Alison Kelly, who, according to Tim, is both cute and nice, and looks to me amazingly like Elisha Cuthbert. I hope she is not kidnapped and chased by a cougar at any point during the season. Alison displays a keen eye for fashion layout in her design presentation, and truly impressed Michael Kors with her photo book. Her clothes also tend more toward the sportswear end of the spectrum, but a kind of dressy, girly sportswear. If I were about 10 years younger, I could see myself wearing them.
Representing rural O-HI-O (as she says it) is Angela Keslar, a weird one who says fashion designing is like food to her. Her bio video put me off: she says twice within 15 seconds that her designs are mistaken for Yves Saint Laurent. Maybe I’m not giving rural Ohioans enough credit, but I fail to see how that happens in the sticks all that often. And even so, all you need to be is a skilled seamstress to copy a design. The judges like her because of her crafty aesthetic.

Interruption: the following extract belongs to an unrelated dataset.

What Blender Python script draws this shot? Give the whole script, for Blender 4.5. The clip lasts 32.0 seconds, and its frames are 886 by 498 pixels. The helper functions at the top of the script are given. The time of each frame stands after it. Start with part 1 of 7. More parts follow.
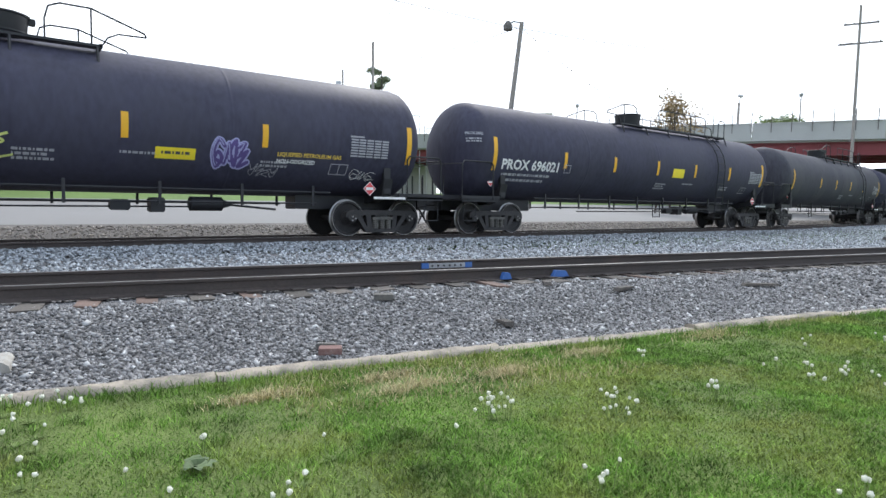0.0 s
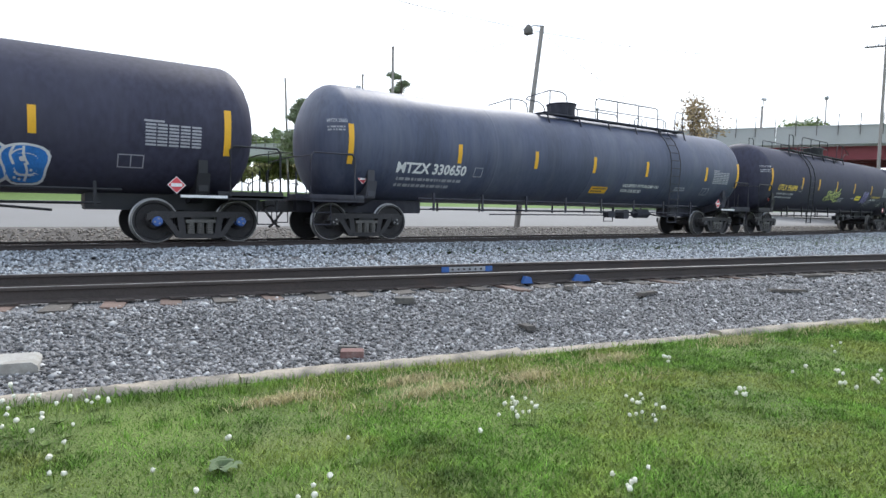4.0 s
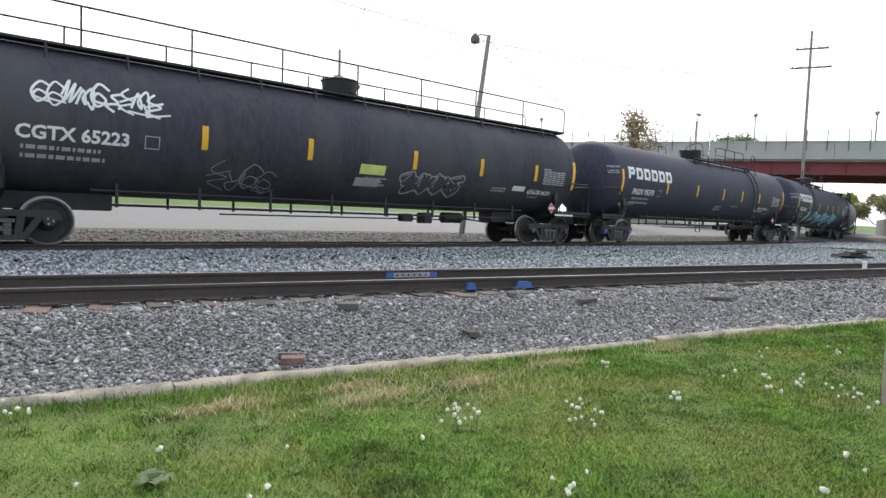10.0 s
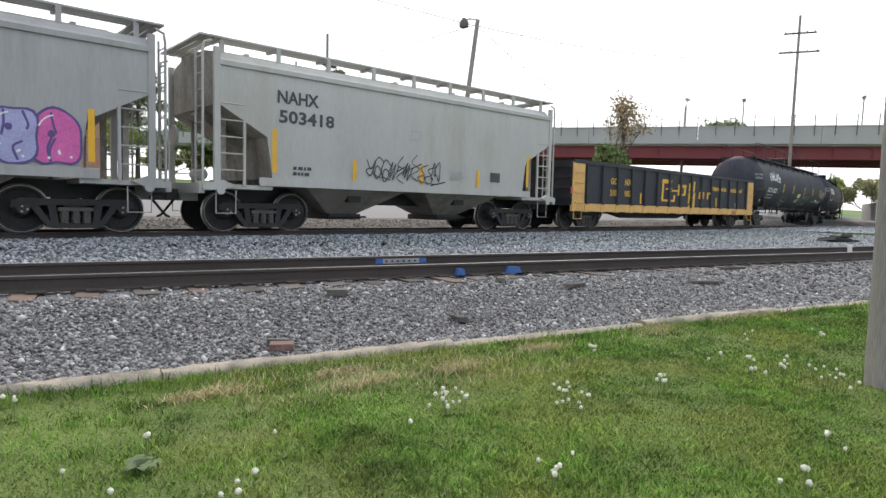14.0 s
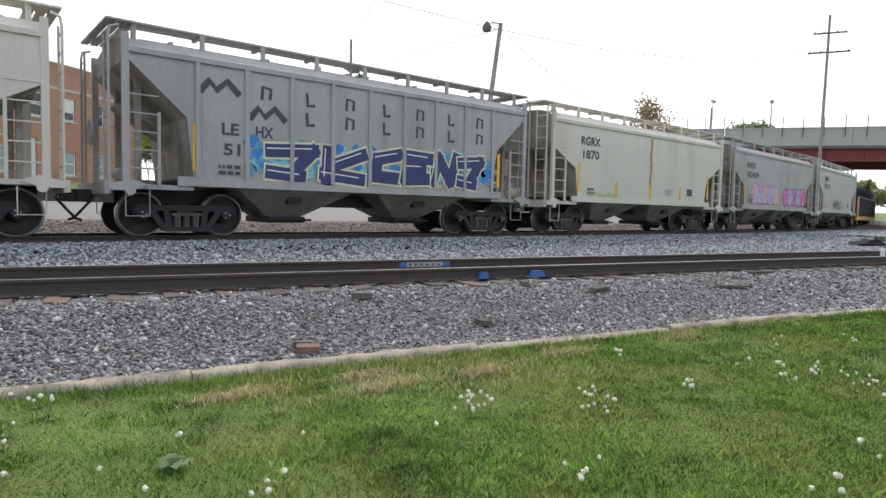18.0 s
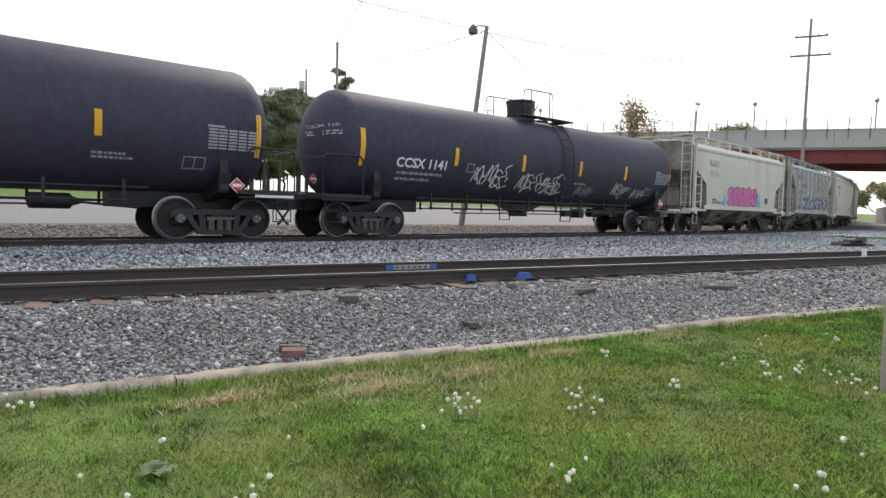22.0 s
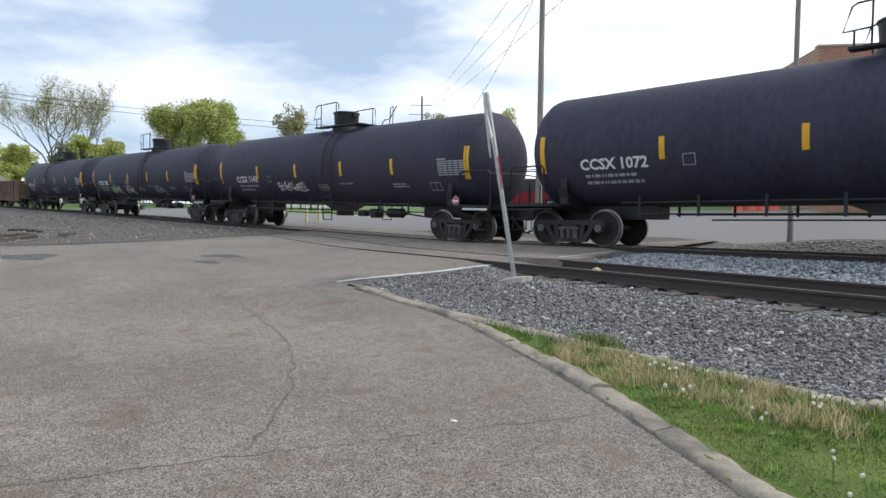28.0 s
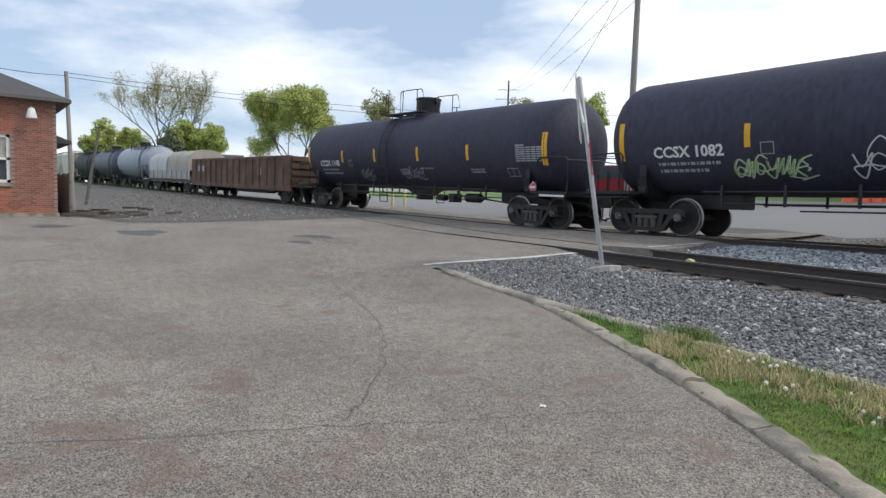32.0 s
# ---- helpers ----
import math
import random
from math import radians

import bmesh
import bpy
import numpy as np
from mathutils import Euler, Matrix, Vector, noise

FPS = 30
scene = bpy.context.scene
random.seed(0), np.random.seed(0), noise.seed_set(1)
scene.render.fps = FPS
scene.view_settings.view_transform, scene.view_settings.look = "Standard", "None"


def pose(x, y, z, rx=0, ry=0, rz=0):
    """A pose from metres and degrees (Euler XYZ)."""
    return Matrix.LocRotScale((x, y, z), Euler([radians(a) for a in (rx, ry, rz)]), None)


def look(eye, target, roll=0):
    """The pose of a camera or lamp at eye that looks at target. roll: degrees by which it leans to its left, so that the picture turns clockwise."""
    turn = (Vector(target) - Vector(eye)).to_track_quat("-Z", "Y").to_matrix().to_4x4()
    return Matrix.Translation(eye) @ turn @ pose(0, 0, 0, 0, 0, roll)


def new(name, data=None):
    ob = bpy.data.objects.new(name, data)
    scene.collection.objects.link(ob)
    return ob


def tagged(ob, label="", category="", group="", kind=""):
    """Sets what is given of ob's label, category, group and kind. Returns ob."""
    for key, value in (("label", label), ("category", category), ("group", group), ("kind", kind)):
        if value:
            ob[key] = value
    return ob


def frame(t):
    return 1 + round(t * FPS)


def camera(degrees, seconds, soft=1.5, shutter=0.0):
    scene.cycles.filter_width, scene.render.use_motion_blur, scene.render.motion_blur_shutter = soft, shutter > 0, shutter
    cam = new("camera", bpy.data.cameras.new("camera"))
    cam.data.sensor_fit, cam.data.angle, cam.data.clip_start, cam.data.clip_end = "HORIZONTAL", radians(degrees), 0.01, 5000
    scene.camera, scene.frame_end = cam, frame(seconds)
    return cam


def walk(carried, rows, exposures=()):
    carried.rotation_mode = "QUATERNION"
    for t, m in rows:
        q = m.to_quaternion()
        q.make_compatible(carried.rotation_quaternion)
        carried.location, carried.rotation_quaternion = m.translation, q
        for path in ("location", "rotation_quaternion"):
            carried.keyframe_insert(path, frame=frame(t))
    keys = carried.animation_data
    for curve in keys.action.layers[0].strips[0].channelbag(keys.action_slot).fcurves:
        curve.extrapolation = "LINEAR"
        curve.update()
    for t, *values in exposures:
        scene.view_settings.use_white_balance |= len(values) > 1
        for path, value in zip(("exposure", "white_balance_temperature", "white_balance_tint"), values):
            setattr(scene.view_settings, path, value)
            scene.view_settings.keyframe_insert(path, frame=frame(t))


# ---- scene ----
cam = camera(70.86, 32.0)
PATH = [
    (0, (0.041, -0.026, 1.006), (6.049, 7.944, 0.386), 0.51),
    (0.5, (0.040, -0.023, 1.000), (6.103, 7.907, 0.412), 0.55),
    (1, (0.040, -0.007, 1.000), (6.089, 7.933, 0.392), 0.46),
    (1.5, (0.030, 0.002, 0.997), (6.065, 7.951, 0.364), 0.90),
    (2, (0.028, 0.003, 0.999), (6.006, 7.993, 0.358), 0.73),
    (2.5, (0.021, -0.004, 1.006), (5.952, 8.020, 0.347), 0.76),
    (3, (0.025, -0.005, 0.999), (5.872, 8.090, 0.458), 0.38),
    (3.5, (0.025, 0.007, 1.001), (5.830, 8.131, 0.447), 0.49),
    (5.5, (0.008, 0.008, 1.001), (5.675, 8.228, 0.449), 1.01),
    (6, (0.012, 0.005, 1.001), (5.642, 8.251, 0.450), 0.92),
    (6.5, (0.022, 0.015, 0.996), (5.653, 8.262, 0.466), 1.11),
    (7, (0.025, 0.019, 0.995), (5.697, 8.237, 0.454), 1.57),
    (7.5, (0.020, 0.027, 0.991), (5.641, 8.279, 0.455), 1.77),
    (8, (0.013, 0.025, 0.995), (5.577, 8.315, 0.421), 1.85),
    (8.5, (0.016, 0.017, 1.001), (5.698, 8.230, 0.499), 2.11),
    (9, (0.016, 0.007, 0.999), (6.010, 8.001, 0.591), 2.35),
    (9.5, (0.009, -0.007, 0.991), (6.277, 7.771, 0.524), 1.36),
    (10, (0.034, 0.014, 1.003), (6.503, 7.626, 0.551), 1.63),
    (10.5, (0.038, 0.013, 1.001), (6.579, 7.560, 0.501), 1.68),
    (11, (0.044, 0.003, 0.992), (6.560, 7.568, 0.436), 0.94),
    (11.5, (0.053, -0.009, 0.993), (6.552, 7.566, 0.371), 0.55),
    (12, (0.055, 0.000, 0.995), (6.626, 7.510, 0.342), 0.91),
    (12.5, (0.048, 0.002, 0.998), (6.608, 7.525, 0.386), 1.25),
    (13, (0.027, -0.020, 0.996), (6.609, 7.484, 0.387), 1.30),
    (13.5, (0.049, -0.003, 0.998), (6.666, 7.468, 0.375), 1.32),
    (14, (0.048, 0.002, 0.994), (6.632, 7.499, 0.327), 1.35),
    (14.5, (0.053, 0.003, 0.999), (6.585, 7.550, 0.380), 1.18),
    (16.5, (0.050, -0.020, 0.992), (6.475, 7.611, 0.305), 0.70),
    (17, (0.041, -0.013, 0.990), (6.423, 7.656, 0.325), 0.75),
    (17.5, (0.024, -0.002, 1.003), (6.383, 7.685, 0.323), 1.32),
    (18, (0.020, -0.003, 0.995), (6.331, 7.730, 0.378), 1.26),
    (18.5, (0.022, -0.005, 0.993), (6.382, 7.688, 0.376), 1.37),
    (19, (0.043, -0.005, 0.991), (6.468, 7.636, 0.420), 0.84),
    (19.5, (0.039, -0.006, 0.991), (6.470, 7.630, 0.413), 0.76),
    (20, (0.039, -0.013, 0.993), (6.488, 7.609, 0.430), 0.72),
    (20.5, (0.039, -0.016, 0.990), (6.478, 7.615, 0.429), 0.72),
    (21, (0.035, -0.007, 0.993), (6.467, 7.626, 0.382), 0.87),
    (21.5, (0.031, -0.001, 0.992), (6.478, 7.622, 0.419), 1.04),
    (22, (0.032, -0.001, 0.994), (6.498, 7.605, 0.420), 1.05),
    (22.5, (0.036, -0.003, 0.997), (6.573, 7.544, 0.442), 1.12),
    (23, (0.034, -0.004, 0.995), (6.528, 7.583, 0.477), 1.40),
    (23.5, (0.033, 0.003, 0.989), (6.551, 7.572, 0.500), 1.70),
    (24, (0.042, 0.001, 0.998), (6.660, 7.478, 0.449), 2.07),
    (24.5, (0.034, 0.023, 0.992), (6.627, 7.521, 0.436), 1.97),
    (25, (-0.038, 0.077, 0.968), (5.046, 8.677, 0.524), 1.10),
    (25.5, (-0.075, 0.104, 0.969), (2.783, 9.684, 0.711), 1.24),
    (26, (-0.064, 0.065, 0.976), (0.421, 10.052, 0.818), 1.04),
    (26.5, (-0.074, 0.130, 0.972), (-2.081, 9.926, 0.820), 0.72),
    (28.5, (-0.161, 0.004, 0.997), (-7.775, 6.453, 0.331), 0.77),
    (29, (-0.167, -0.032, 0.991), (-8.005, 6.128, 0.199), 1.33),
    (29.5, (-0.163, -0.029, 0.989), (-7.920, 6.234, 0.213), 1.88),
    (30, (-0.162, -0.046, 0.992), (-7.977, 6.154, 0.300), 1.81),
    (30.5, (-0.162, -0.050, 0.985), (-8.013, 6.106, 0.306), 1.82),
    (31, (-0.159, -0.042, 0.987), (-8.054, 6.054, 0.270), 1.65),
    (31.5, (-0.154, -0.039, 0.992), (-7.966, 6.164, 0.288), 1.62),
    (32, (-0.156, -0.037, 0.990), (-7.971, 6.159, 0.256), 1.47),
]
EXPO = [(0.0, 0.37, 6150, 10), (8.5, 0.37, 6150, 10), (9.5, 0.25, 6450, 10), (13.0, 0.19, 6700, 11), (16.5, 0.07, 6700, 12), (24.5, 0.09, 6800, 13), (26.0, 0.36, 6700, 12), (28.5, -0.3, 6300, 10), (32.0, -0.3, 6300, 10)]
walk(cam, [(t, look(eye, target, roll)) for t, eye, target, roll in PATH], EXPO)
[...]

And last, but certainly not least, is the freak known as Malan Breton whose name and accent may both be fake. I’ll say this for him: he really has a set on him because this is his third year auditioning. The first year, he did not get on the show. The second year, he insulted everyone at the audition, but still made it on the show, then rejected the offer. He came back a third time, and, despite Tim’s opinion, he made it on Season 3. He’s got an evil Dr. Frank-N-Furter laugh, and I have to wonder if he’s the one we see Tim asking to leave in the previews. Maybe they aren’t supposed to let transvestite transsexuals from Transylvania in the competition.
Finally, we reach the end of this long profile of finalists and some of the prior contestants offer advice. My favorite is Santino’s—if Nina mouth’s off, put her in her place. I sure hope someone takes him up on his advice because that’ll be some really great TV.